**Exercise brief**
Output every entry exactly as written, but omit the pictures.

**Data in this exercise**
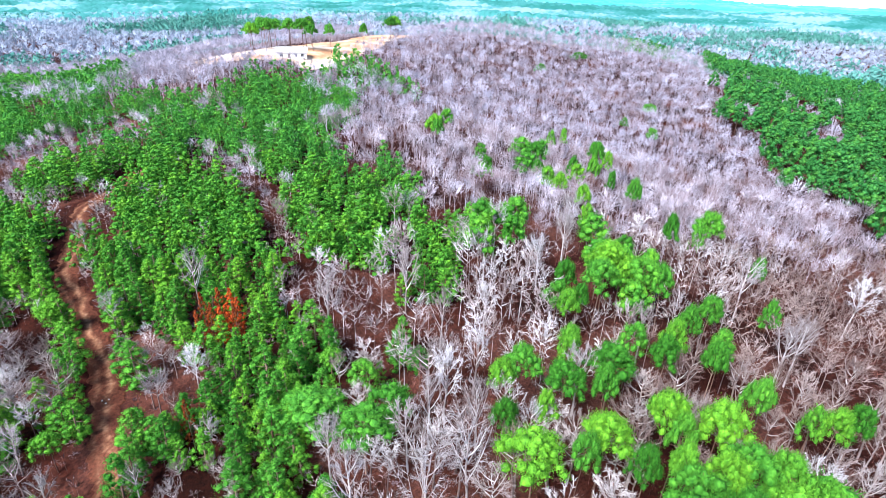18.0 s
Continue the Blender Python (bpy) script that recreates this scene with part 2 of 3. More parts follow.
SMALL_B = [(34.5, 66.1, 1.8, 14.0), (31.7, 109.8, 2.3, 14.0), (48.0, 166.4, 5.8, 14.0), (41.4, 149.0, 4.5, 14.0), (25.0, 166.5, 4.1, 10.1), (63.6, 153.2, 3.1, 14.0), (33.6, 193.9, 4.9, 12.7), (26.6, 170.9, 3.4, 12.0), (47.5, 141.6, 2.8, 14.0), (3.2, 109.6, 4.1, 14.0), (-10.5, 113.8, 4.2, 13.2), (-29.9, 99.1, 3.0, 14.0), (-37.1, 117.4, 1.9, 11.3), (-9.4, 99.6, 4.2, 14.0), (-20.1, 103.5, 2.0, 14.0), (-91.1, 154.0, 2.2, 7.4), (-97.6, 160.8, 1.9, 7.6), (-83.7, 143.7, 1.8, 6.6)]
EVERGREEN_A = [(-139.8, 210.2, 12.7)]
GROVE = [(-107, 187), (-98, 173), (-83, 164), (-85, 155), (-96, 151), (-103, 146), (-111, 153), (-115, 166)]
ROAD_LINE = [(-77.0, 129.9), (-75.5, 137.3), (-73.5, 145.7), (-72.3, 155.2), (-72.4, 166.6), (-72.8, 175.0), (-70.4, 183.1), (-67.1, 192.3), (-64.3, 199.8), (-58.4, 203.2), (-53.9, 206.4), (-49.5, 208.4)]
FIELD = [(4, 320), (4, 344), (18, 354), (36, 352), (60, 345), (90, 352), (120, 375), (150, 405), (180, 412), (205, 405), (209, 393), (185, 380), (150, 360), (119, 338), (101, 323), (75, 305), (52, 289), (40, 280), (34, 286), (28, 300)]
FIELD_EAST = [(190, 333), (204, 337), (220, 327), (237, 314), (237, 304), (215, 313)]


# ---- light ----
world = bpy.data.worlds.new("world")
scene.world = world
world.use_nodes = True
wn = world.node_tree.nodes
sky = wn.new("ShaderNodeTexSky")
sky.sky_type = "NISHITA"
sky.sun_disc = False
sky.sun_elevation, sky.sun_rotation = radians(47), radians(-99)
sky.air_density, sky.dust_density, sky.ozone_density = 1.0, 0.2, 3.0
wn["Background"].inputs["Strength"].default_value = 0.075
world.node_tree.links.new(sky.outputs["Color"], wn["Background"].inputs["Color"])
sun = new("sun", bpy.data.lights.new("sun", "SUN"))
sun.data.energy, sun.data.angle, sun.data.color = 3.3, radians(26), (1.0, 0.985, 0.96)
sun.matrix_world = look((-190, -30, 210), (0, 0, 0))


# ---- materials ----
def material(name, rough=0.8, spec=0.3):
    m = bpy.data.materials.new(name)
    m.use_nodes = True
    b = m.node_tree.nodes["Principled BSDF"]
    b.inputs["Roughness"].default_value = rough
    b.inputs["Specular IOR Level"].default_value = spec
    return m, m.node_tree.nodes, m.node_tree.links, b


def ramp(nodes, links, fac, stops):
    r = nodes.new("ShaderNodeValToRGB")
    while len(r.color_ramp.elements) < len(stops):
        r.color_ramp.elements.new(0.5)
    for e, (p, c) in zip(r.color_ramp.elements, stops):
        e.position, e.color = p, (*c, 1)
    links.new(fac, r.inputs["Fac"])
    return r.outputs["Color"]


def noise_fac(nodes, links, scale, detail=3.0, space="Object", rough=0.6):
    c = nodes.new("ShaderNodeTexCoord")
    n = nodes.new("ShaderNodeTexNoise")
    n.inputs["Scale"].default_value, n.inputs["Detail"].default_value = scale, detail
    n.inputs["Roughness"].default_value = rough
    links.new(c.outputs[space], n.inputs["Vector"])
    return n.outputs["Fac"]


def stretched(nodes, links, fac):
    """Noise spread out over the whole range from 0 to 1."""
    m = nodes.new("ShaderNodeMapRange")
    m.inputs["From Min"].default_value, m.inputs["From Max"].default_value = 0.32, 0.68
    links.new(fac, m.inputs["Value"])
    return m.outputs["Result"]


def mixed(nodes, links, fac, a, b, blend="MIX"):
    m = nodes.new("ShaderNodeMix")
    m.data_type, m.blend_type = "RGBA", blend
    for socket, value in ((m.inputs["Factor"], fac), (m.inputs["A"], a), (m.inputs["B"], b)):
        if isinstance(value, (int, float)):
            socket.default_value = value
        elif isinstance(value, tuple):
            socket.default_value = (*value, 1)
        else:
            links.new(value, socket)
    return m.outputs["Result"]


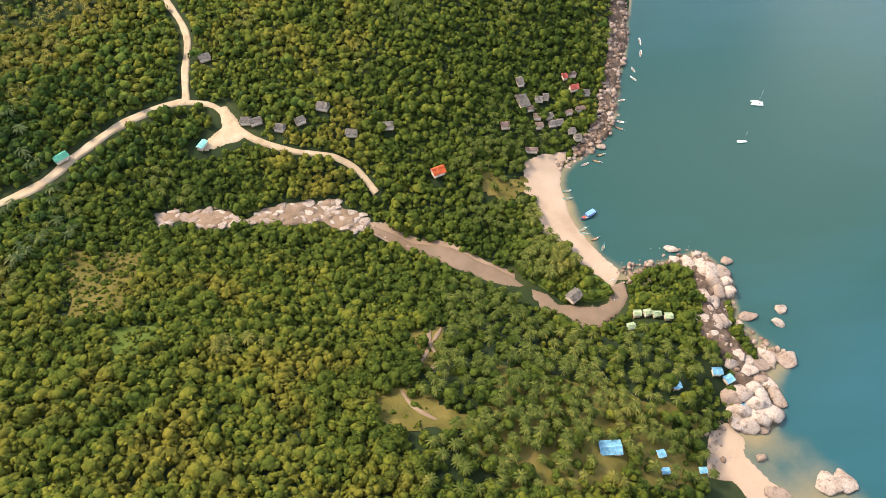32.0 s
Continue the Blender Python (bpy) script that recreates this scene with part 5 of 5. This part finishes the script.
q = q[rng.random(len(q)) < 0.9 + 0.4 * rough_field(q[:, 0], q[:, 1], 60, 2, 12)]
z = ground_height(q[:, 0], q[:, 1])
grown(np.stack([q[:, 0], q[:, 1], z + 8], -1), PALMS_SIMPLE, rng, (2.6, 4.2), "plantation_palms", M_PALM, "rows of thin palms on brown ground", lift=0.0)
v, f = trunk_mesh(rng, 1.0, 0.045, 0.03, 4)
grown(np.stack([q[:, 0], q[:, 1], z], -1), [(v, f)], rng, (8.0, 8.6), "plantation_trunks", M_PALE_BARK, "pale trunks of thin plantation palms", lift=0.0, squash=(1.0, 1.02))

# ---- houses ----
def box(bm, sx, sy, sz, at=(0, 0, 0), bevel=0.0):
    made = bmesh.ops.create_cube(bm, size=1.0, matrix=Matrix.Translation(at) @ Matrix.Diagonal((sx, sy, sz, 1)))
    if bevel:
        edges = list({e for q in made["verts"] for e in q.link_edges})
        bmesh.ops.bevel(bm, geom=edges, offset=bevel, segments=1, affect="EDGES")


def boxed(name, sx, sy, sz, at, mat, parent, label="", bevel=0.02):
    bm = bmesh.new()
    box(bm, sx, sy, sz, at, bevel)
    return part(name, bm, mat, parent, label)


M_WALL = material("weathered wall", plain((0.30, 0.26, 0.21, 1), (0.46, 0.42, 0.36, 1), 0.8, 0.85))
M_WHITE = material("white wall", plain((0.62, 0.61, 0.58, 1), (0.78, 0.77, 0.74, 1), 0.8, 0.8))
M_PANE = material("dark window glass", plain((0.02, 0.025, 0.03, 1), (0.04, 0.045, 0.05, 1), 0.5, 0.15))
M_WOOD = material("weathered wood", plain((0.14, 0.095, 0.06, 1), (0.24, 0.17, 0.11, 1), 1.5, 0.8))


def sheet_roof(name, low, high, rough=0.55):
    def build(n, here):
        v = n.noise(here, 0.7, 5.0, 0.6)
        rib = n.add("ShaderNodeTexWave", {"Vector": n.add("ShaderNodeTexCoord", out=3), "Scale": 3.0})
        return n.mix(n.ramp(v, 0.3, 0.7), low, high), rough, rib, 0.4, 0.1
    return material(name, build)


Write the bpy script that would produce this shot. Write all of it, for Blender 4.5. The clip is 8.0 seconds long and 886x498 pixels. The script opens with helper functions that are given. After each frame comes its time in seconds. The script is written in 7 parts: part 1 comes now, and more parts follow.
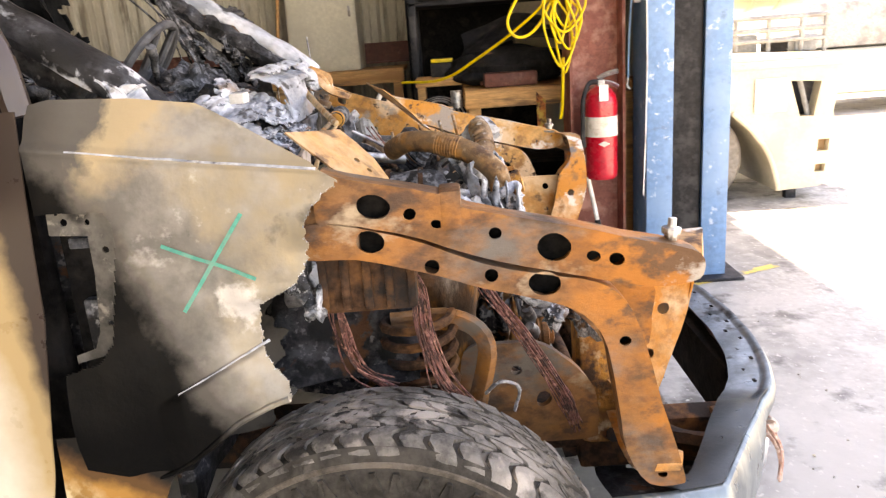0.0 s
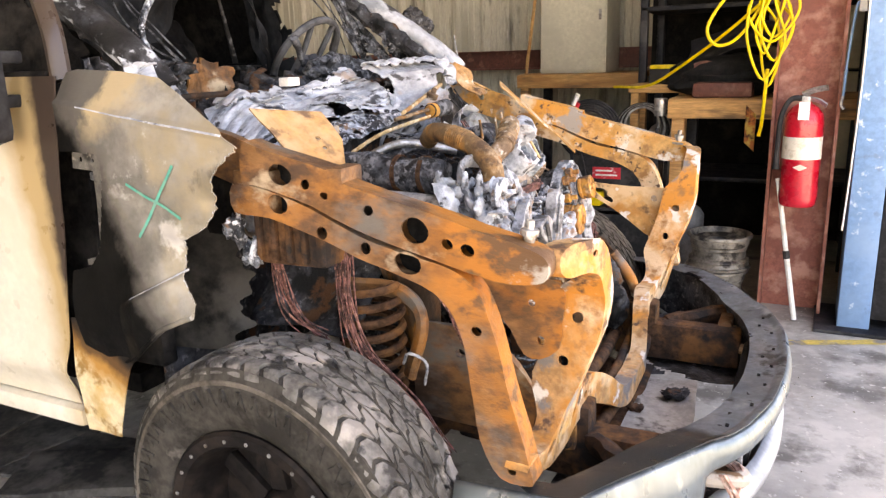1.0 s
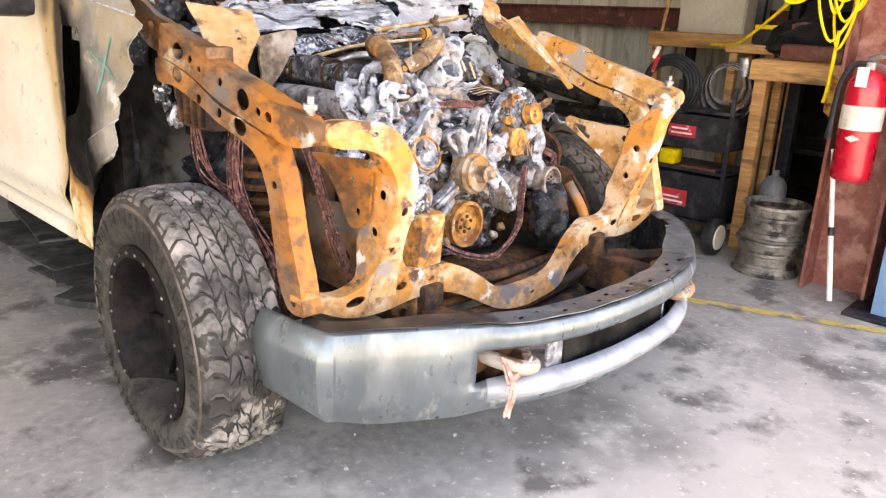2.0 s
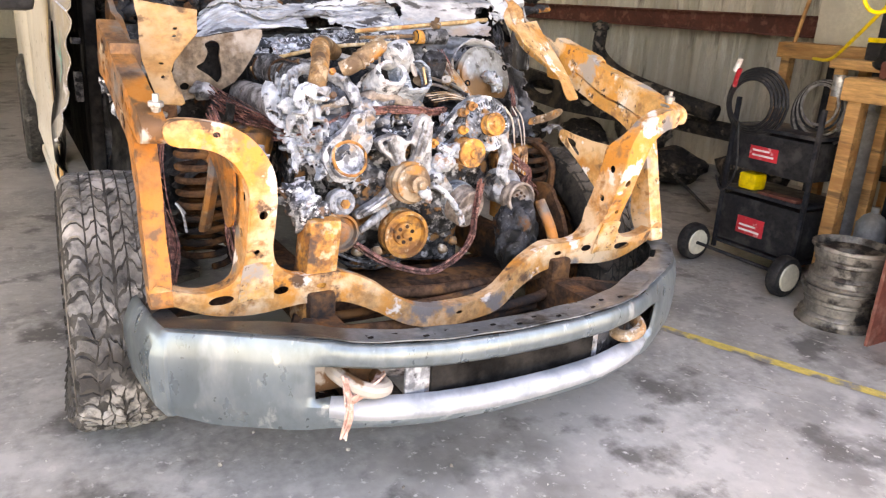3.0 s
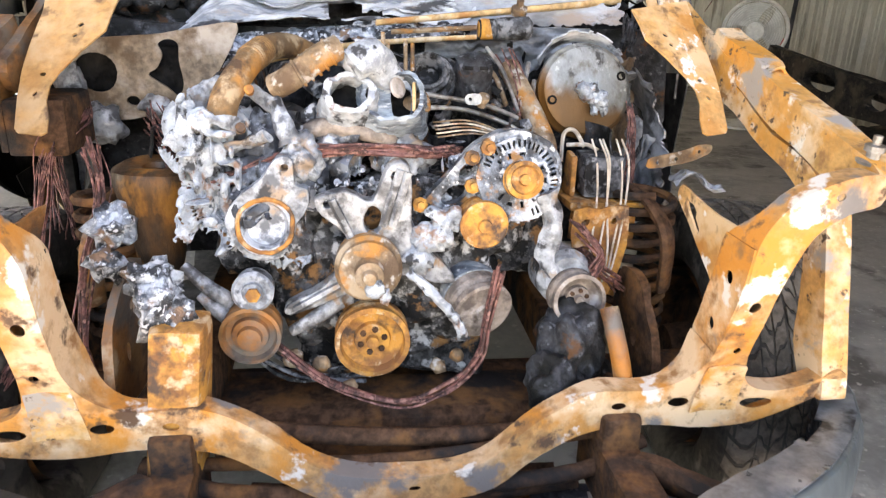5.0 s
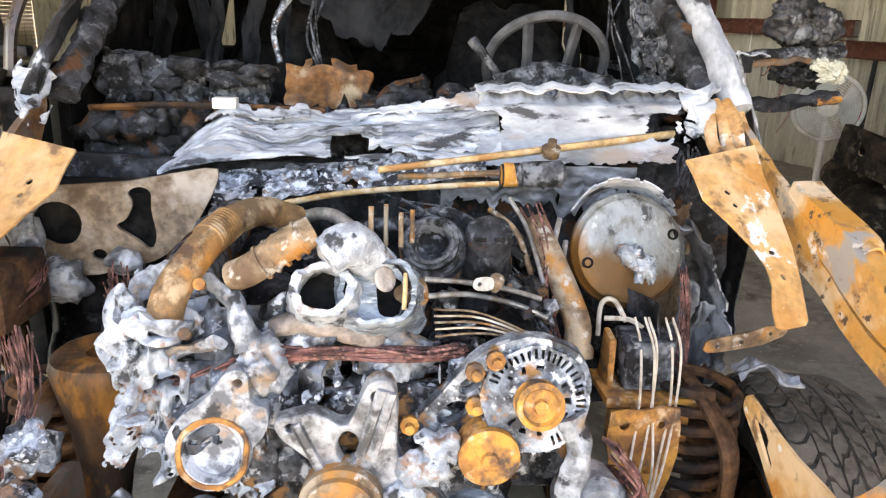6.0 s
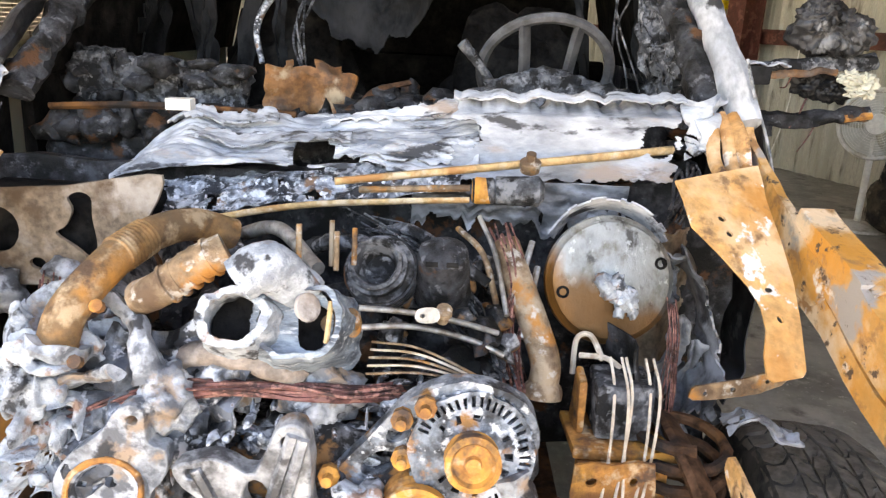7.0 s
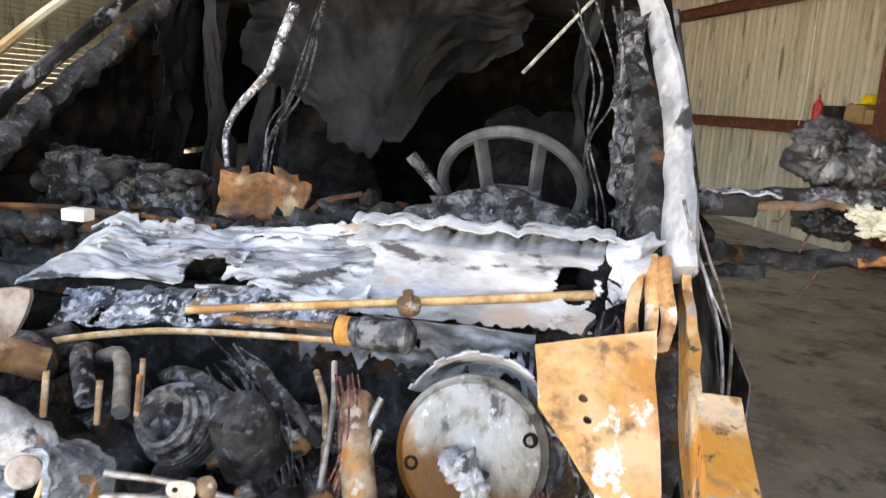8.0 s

**Finished task**
18.0 s
Continue the Blender Python (bpy) script that recreates this scene with part 2 of 3. More parts follow.
SMALL_B = [(34.5, 66.1, 1.8, 14.0), (31.7, 109.8, 2.3, 14.0), (48.0, 166.4, 5.8, 14.0), (41.4, 149.0, 4.5, 14.0), (25.0, 166.5, 4.1, 10.1), (63.6, 153.2, 3.1, 14.0), (33.6, 193.9, 4.9, 12.7), (26.6, 170.9, 3.4, 12.0), (47.5, 141.6, 2.8, 14.0), (3.2, 109.6, 4.1, 14.0), (-10.5, 113.8, 4.2, 13.2), (-29.9, 99.1, 3.0, 14.0), (-37.1, 117.4, 1.9, 11.3), (-9.4, 99.6, 4.2, 14.0), (-20.1, 103.5, 2.0, 14.0), (-91.1, 154.0, 2.2, 7.4), (-97.6, 160.8, 1.9, 7.6), (-83.7, 143.7, 1.8, 6.6)]
EVERGREEN_A = [(-139.8, 210.2, 12.7)]
GROVE = [(-107, 187), (-98, 173), (-83, 164), (-85, 155), (-96, 151), (-103, 146), (-111, 153), (-115, 166)]
ROAD_LINE = [(-77.0, 129.9), (-75.5, 137.3), (-73.5, 145.7), (-72.3, 155.2), (-72.4, 166.6), (-72.8, 175.0), (-70.4, 183.1), (-67.1, 192.3), (-64.3, 199.8), (-58.4, 203.2), (-53.9, 206.4), (-49.5, 208.4)]
FIELD = [(4, 320), (4, 344), (18, 354), (36, 352), (60, 345), (90, 352), (120, 375), (150, 405), (180, 412), (205, 405), (209, 393), (185, 380), (150, 360), (119, 338), (101, 323), (75, 305), (52, 289), (40, 280), (34, 286), (28, 300)]
FIELD_EAST = [(190, 333), (204, 337), (220, 327), (237, 314), (237, 304), (215, 313)]


# ---- light ----
world = bpy.data.worlds.new("world")
scene.world = world
world.use_nodes = True
wn = world.node_tree.nodes
sky = wn.new("ShaderNodeTexSky")
sky.sky_type = "NISHITA"
sky.sun_disc = False
sky.sun_elevation, sky.sun_rotation = radians(47), radians(-99)
sky.air_density, sky.dust_density, sky.ozone_density = 1.0, 0.2, 3.0
wn["Background"].inputs["Strength"].default_value = 0.075
world.node_tree.links.new(sky.outputs["Color"], wn["Background"].inputs["Color"])
sun = new("sun", bpy.data.lights.new("sun", "SUN"))
sun.data.energy, sun.data.angle, sun.data.color = 3.3, radians(26), (1.0, 0.985, 0.96)
sun.matrix_world = look((-190, -30, 210), (0, 0, 0))


# ---- materials ----
def material(name, rough=0.8, spec=0.3):
    m = bpy.data.materials.new(name)
    m.use_nodes = True
    b = m.node_tree.nodes["Principled BSDF"]
    b.inputs["Roughness"].default_value = rough
    b.inputs["Specular IOR Level"].default_value = spec
    return m, m.node_tree.nodes, m.node_tree.links, b


def ramp(nodes, links, fac, stops):
    r = nodes.new("ShaderNodeValToRGB")
    while len(r.color_ramp.elements) < len(stops):
        r.color_ramp.elements.new(0.5)
    for e, (p, c) in zip(r.color_ramp.elements, stops):
        e.position, e.color = p, (*c, 1)
    links.new(fac, r.inputs["Fac"])
    return r.outputs["Color"]


def noise_fac(nodes, links, scale, detail=3.0, space="Object", rough=0.6):
    c = nodes.new("ShaderNodeTexCoord")
    n = nodes.new("ShaderNodeTexNoise")
    n.inputs["Scale"].default_value, n.inputs["Detail"].default_value = scale, detail
    n.inputs["Roughness"].default_value = rough
    links.new(c.outputs[space], n.inputs["Vector"])
    return n.outputs["Fac"]


def stretched(nodes, links, fac):
    """Noise spread out over the whole range from 0 to 1."""
    m = nodes.new("ShaderNodeMapRange")
    m.inputs["From Min"].default_value, m.inputs["From Max"].default_value = 0.32, 0.68
    links.new(fac, m.inputs["Value"])
    return m.outputs["Result"]


def mixed(nodes, links, fac, a, b, blend="MIX"):
    m = nodes.new("ShaderNodeMix")
    m.data_type, m.blend_type = "RGBA", blend
    for socket, value in ((m.inputs["Factor"], fac), (m.inputs["A"], a), (m.inputs["B"], b)):
        if isinstance(value, (int, float)):
            socket.default_value = value
        elif isinstance(value, tuple):
            socket.default_value = (*value, 1)
        else:
            links.new(value, socket)
    return m.outputs["Result"]


32.0 s
Continue the Blender Python (bpy) script that recreates this scene with part 5 of 5. This part finishes the script.
q = q[rng.random(len(q)) < 0.9 + 0.4 * rough_field(q[:, 0], q[:, 1], 60, 2, 12)]
z = ground_height(q[:, 0], q[:, 1])
grown(np.stack([q[:, 0], q[:, 1], z + 8], -1), PALMS_SIMPLE, rng, (2.6, 4.2), "plantation_palms", M_PALM, "rows of thin palms on brown ground", lift=0.0)
v, f = trunk_mesh(rng, 1.0, 0.045, 0.03, 4)
grown(np.stack([q[:, 0], q[:, 1], z], -1), [(v, f)], rng, (8.0, 8.6), "plantation_trunks", M_PALE_BARK, "pale trunks of thin plantation palms", lift=0.0, squash=(1.0, 1.02))

# ---- houses ----
def box(bm, sx, sy, sz, at=(0, 0, 0), bevel=0.0):
    made = bmesh.ops.create_cube(bm, size=1.0, matrix=Matrix.Translation(at) @ Matrix.Diagonal((sx, sy, sz, 1)))
    if bevel:
        edges = list({e for q in made["verts"] for e in q.link_edges})
        bmesh.ops.bevel(bm, geom=edges, offset=bevel, segments=1, affect="EDGES")


def boxed(name, sx, sy, sz, at, mat, parent, label="", bevel=0.02):
    bm = bmesh.new()
    box(bm, sx, sy, sz, at, bevel)
    return part(name, bm, mat, parent, label)


M_WALL = material("weathered wall", plain((0.30, 0.26, 0.21, 1), (0.46, 0.42, 0.36, 1), 0.8, 0.85))
M_WHITE = material("white wall", plain((0.62, 0.61, 0.58, 1), (0.78, 0.77, 0.74, 1), 0.8, 0.8))
M_PANE = material("dark window glass", plain((0.02, 0.025, 0.03, 1), (0.04, 0.045, 0.05, 1), 0.5, 0.15))
M_WOOD = material("weathered wood", plain((0.14, 0.095, 0.06, 1), (0.24, 0.17, 0.11, 1), 1.5, 0.8))


def sheet_roof(name, low, high, rough=0.55):
    def build(n, here):
        v = n.noise(here, 0.7, 5.0, 0.6)
        rib = n.add("ShaderNodeTexWave", {"Vector": n.add("ShaderNodeTexCoord", out=3), "Scale": 3.0})
        return n.mix(n.ramp(v, 0.3, 0.7), low, high), rough, rib, 0.4, 0.1
    return material(name, build)


Write the bpy script that would produce this shot. Write all of it, for Blender 4.5. The clip is 8.0 seconds long and 886x498 pixels. The script opens with helper functions that are given. After each frame comes its time in seconds. The script is written in 7 parts: part 1 comes now, and more parts follow.
0.0 s
1.0 s
2.0 s
3.0 s
5.0 s
6.0 s
7.0 s
8.0 s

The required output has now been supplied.